Big Tech Aims to Punish Workers and Drive Down Wages With Wave of Layoffs

Over 85,000 tech workers have been laid off since the beginning of 2023, demonstrating the urgency of worker organizing.
In January, amid mass layoffs across the tech industry, Google laid off 6 percent of its workforce, or about 12,000 workers. In protest, dozens of tech workers crowded the sidewalk outside of Google’s Chelsea offices on February 2, sharing stories of laid-off coworkers and urging each other to join the union. The protest took place while executives at Alphabet (Google’s parent company) were on an earnings call with investors, announcing billions in profits.
The workers highlighted the cruelty of how workers were told they’d lost their jobs. One anonymous worker shared that they were laid off via email while eating breakfast in the office. Another worker, who is three months pregnant, shared that because of the conditions of her severance, she is barred from accepting roles or income until April 28, when she’ll be six months pregnant, and is worried that even if she gets a new job that day, she won’t qualify for parental leave so soon at a new company. Her severance will run out before her due date, leaving her without another paycheck until months after her baby is born.
Over 85,000 tech workers have been laid off since the beginning of 2023, by companies including Meta (13 percent of employees laid off), Lyft (15 percent), DoorDash (6 percent), Spotify (6 percent), and Microsoft (5 percent). These numbers don’t include contracted employees, who often work overseas and are more likely to have been getting paid much less (with much worse benefits) than full-time employees to begin with; if these tech companies decide not to renew their contracts, these workers are also effectively laid off, even if they aren’t included in these official numbers. Also unreported are the number of laid-off workers who were on work visas and who have not only lost their income but must now race against the clock to find another visa-sponsoring job or else face the threat of deportation.

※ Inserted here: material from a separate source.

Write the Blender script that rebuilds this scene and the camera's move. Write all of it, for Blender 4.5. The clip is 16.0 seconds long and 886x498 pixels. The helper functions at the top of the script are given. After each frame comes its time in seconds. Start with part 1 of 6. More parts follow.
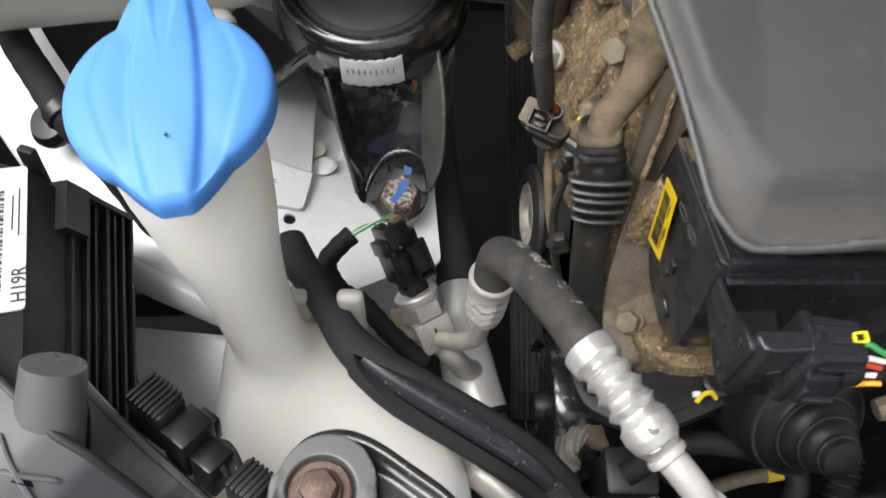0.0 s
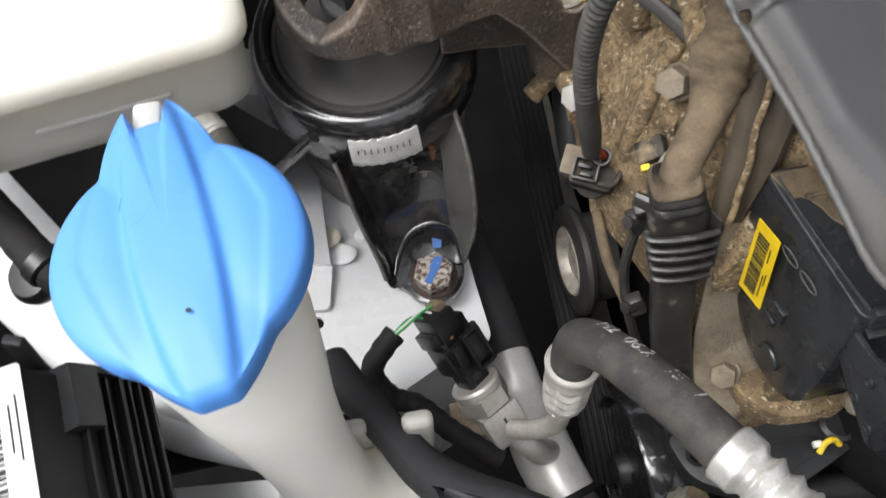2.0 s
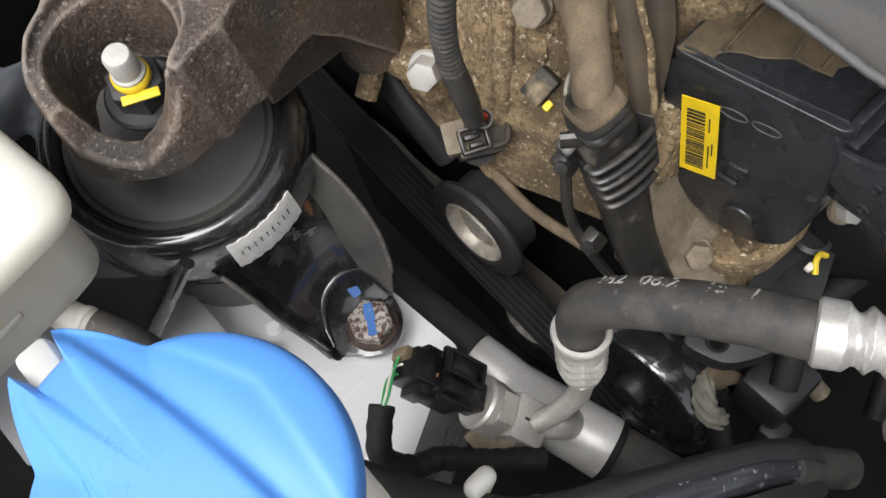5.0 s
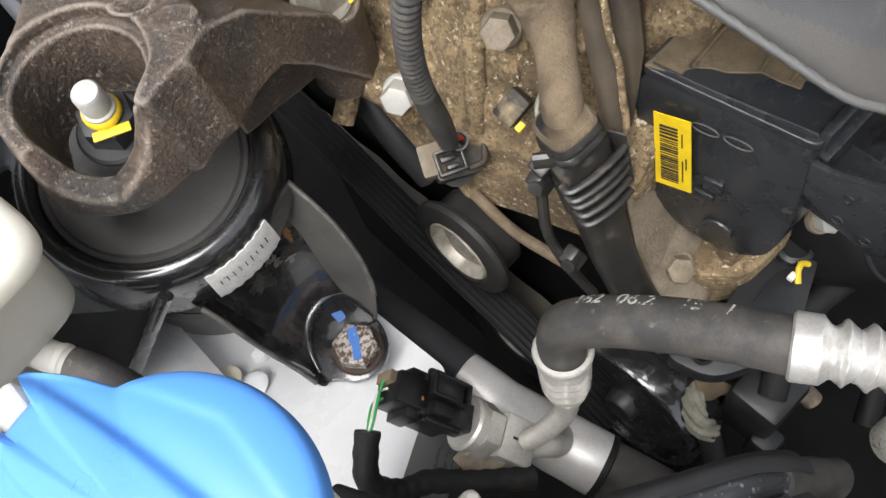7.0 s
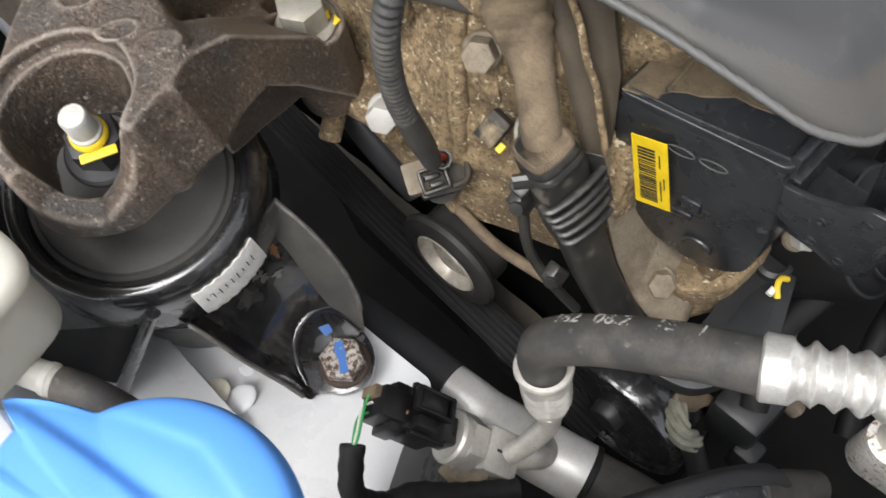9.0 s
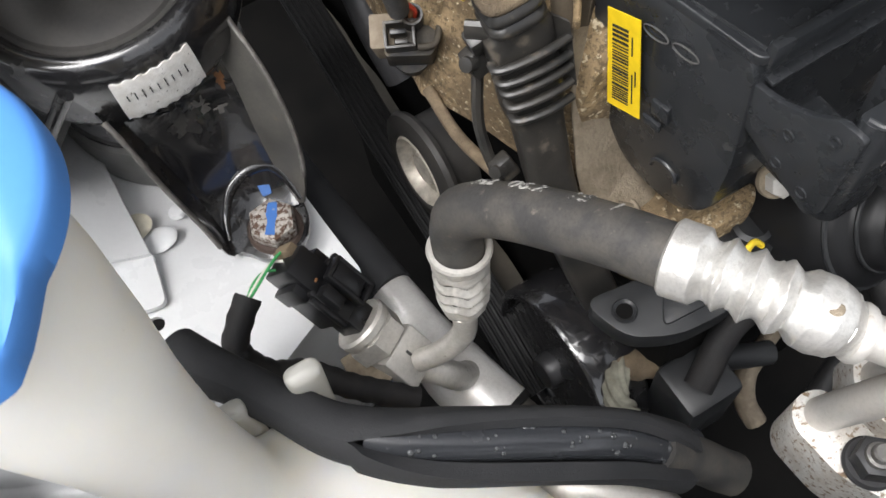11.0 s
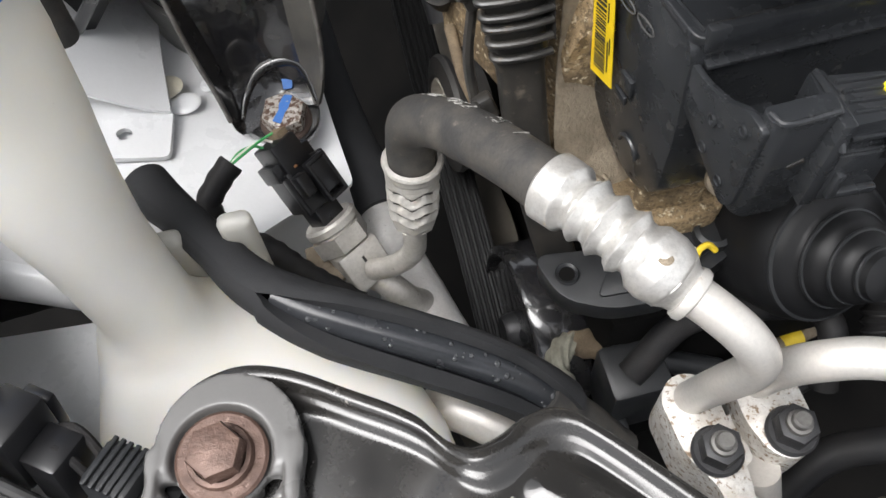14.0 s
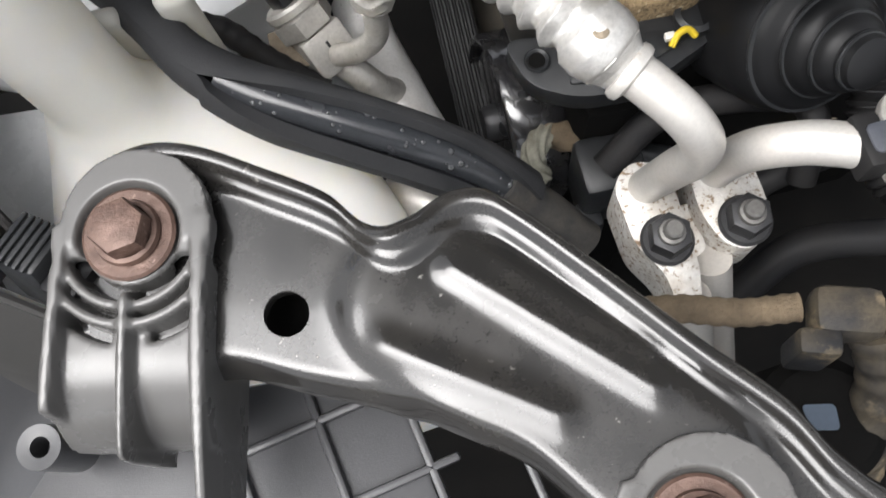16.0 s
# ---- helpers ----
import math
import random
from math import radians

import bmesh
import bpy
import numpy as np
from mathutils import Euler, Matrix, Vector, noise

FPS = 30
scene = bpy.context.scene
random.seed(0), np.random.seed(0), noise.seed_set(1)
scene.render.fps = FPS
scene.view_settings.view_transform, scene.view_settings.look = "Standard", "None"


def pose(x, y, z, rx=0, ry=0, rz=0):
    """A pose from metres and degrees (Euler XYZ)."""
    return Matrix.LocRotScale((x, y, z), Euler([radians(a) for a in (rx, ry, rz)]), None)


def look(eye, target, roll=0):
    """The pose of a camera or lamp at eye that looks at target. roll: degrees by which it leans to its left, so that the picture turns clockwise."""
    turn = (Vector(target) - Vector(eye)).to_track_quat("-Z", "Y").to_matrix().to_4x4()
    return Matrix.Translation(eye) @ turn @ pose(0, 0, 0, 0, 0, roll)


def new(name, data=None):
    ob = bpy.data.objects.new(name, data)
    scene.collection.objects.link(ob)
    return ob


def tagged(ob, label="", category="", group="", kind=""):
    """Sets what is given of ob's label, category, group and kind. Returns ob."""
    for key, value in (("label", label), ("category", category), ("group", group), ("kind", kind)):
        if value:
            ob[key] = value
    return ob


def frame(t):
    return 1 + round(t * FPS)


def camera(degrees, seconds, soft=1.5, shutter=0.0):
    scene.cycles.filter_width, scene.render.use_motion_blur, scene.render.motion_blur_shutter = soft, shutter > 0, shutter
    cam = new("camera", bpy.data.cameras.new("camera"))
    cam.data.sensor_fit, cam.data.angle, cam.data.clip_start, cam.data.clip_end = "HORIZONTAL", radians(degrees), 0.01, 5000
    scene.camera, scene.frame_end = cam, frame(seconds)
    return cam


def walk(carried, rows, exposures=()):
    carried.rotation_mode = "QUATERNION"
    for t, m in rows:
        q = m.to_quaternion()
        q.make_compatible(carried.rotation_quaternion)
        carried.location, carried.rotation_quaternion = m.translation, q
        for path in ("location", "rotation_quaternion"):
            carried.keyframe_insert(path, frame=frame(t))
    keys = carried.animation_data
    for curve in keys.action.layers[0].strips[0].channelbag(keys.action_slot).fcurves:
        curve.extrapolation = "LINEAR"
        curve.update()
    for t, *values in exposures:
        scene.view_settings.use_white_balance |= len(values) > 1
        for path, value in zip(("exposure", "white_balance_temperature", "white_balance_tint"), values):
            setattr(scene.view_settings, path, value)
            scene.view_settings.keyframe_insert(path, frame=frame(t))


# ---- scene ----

According to executives, these layoffs result from “overstaffing” or represent necessary cost-cutting in the face of a looming recession. Most of these companies, however, are profitable or sitting on enormous piles of cash. Microsoft, Amazon, and Meta pulled in billions in profits last quarter alone. Google, as one worker at the rally pointed out, made $17 billion in profits in the third quarter of 2022, and it expected similar results in Q4. And as any tech worker will tell you if they were at a company that has gone through layoffs, these companies are not “overstaffed”; some workers left behind are now being asked to do the work of two or three people to keep productivity as high as it was before they lost thousands of coworkers. As one Google software engineer put it, “if executives tell you that layoffs had to happen at google, they are lying.”
Why Are Tech Layoffs Happening?
For the past decade and a half, tech workers in high demand in a tight labor market have commanded high salaries and benefits, and they have been assured some measure of job security. Tech companies that wanted to hire scarce and in-demand tech workers had no choice but to compete with each other, offering higher and higher salaries and cushier perks to attract them. In the eyes of tech executives, this has gone on for far too long.